Anyway, Sex and the City 2 is an insulting piece of escapism; not my flavor of escapism to be sure. But even if it were, King cobbles the whole thing together with a distressing lack of energy, letting scenes shuffle along to a groaner punchline without any urgency or momentum. Both New York and whatever Moroccan city stands in for Abu Dhabi are shot with such care that the whole thing might as well have been done in somebody's backyard; the only thing that ever seems to energise him is paying loving attention to the indescribably foul dresses wrapped around Parker for most of the film. Each of the other characters gets at least one chance to wear something equally hideous - a weird sign of the women's solidarity, maybe, that if one looks like a tornado hit a fabric factory, so will they all - but none of them get the same lingering treatment by the camera. Meanwhile, none of those poor jokes, orphaned by their director, seem to have been given the memo that it's not 1998, and it's no longer edgy for women to talk about their sex drive.
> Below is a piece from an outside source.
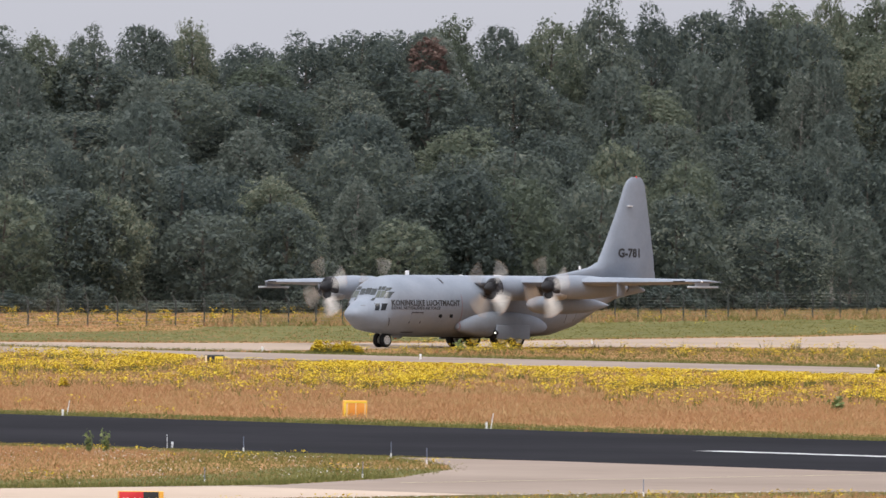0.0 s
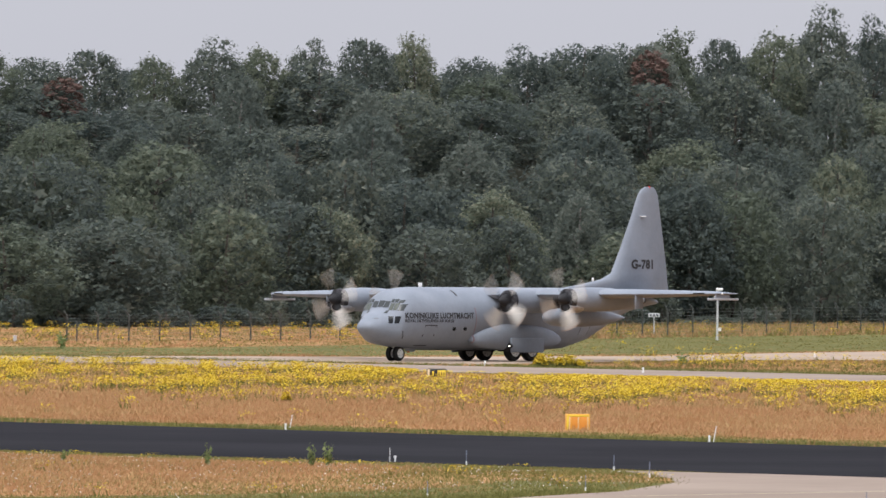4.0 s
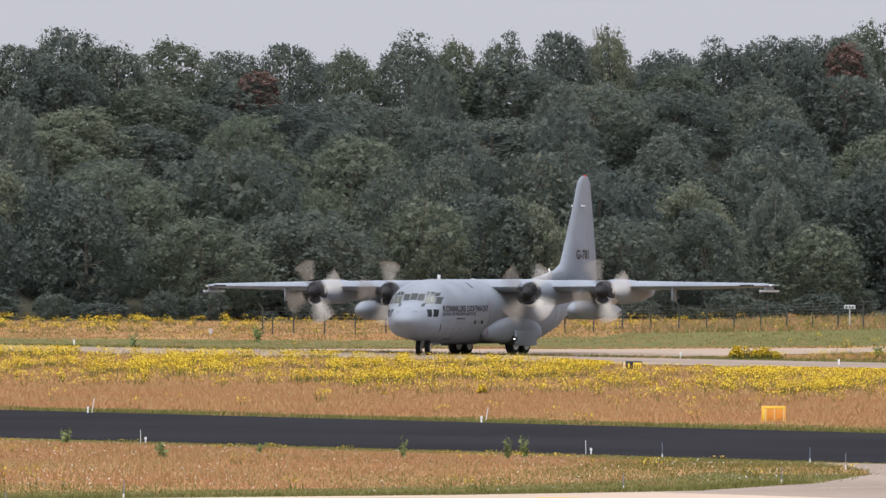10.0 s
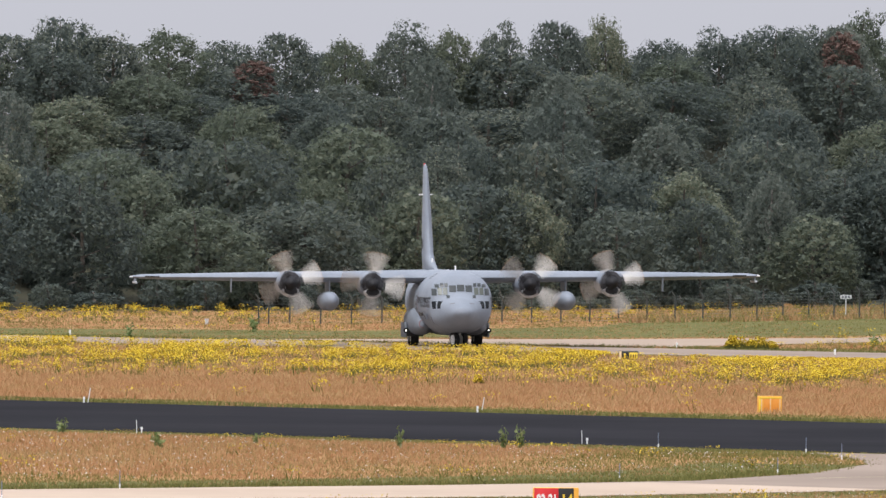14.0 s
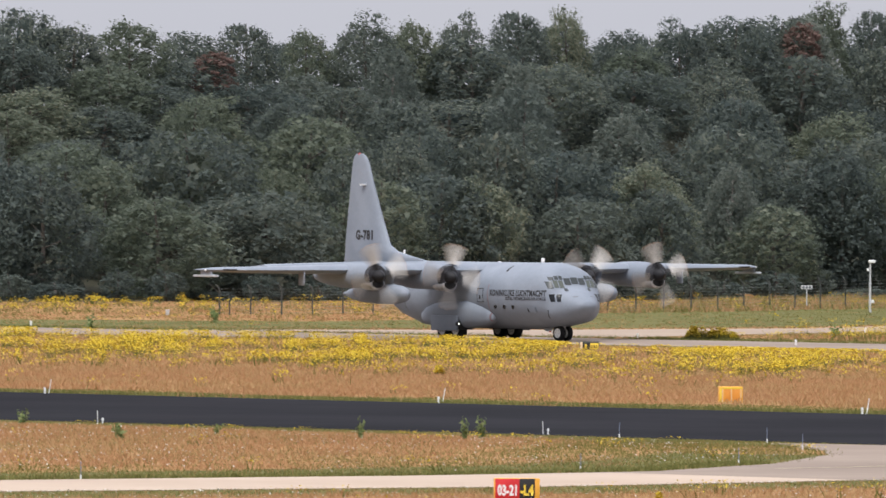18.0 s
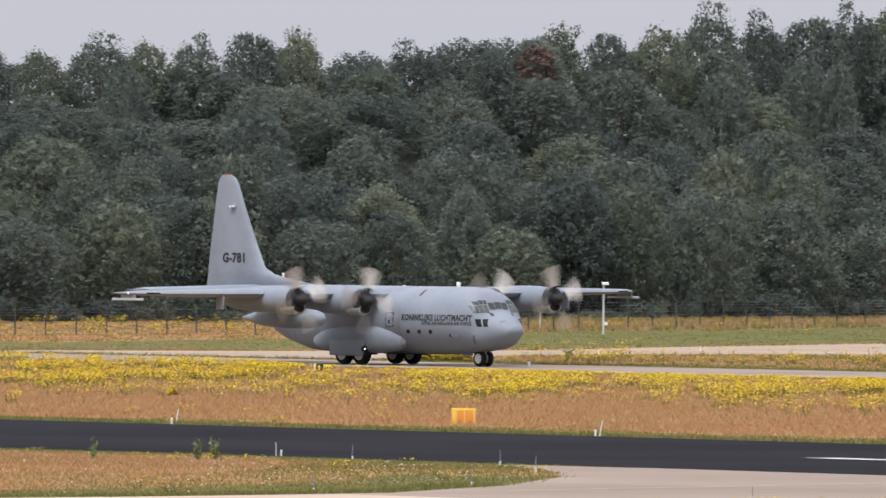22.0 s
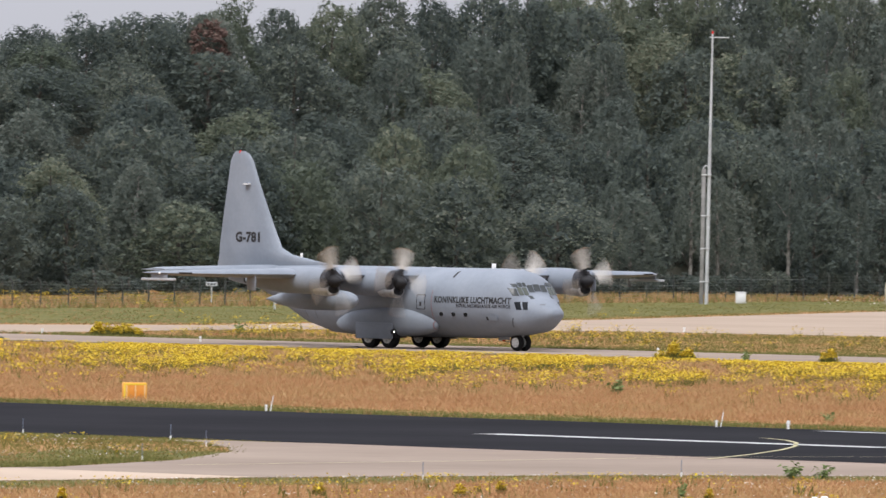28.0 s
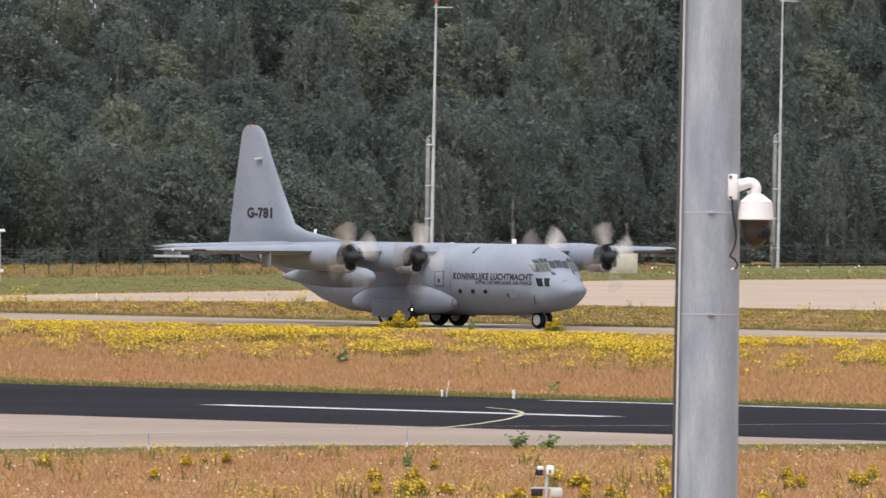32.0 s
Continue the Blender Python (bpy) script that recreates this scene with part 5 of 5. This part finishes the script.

It's an exhausting, dreary movie, starting from the opening sequence at a gay wedding that is described as "a gay wedding" about ten thousand times and is full of every "haha teh gayz" joke in the history of the world, and if you can square how crudely reductive - hell, how flat-out homophobic - it all is with the fact that King is himself gay, then you are a brighter thinker than I. All I know is it was a hell of a stilted way to get a far-too-long movie kicked off, and it bottoms out with a truly mortifying cameo by the great Liza Minnelli exactly recreating the music video to Beyoncé's "Single Ladies", a moment that would have been positively transcendent if it were being played for absurdity; but instead, it is played perfectly straight. Somewhere in this world, there is somebody whose lifelong dream has been to see Liza Minnelli covering "Single Ladies" and for that person, you have my pity, but not as much as you have my scorn.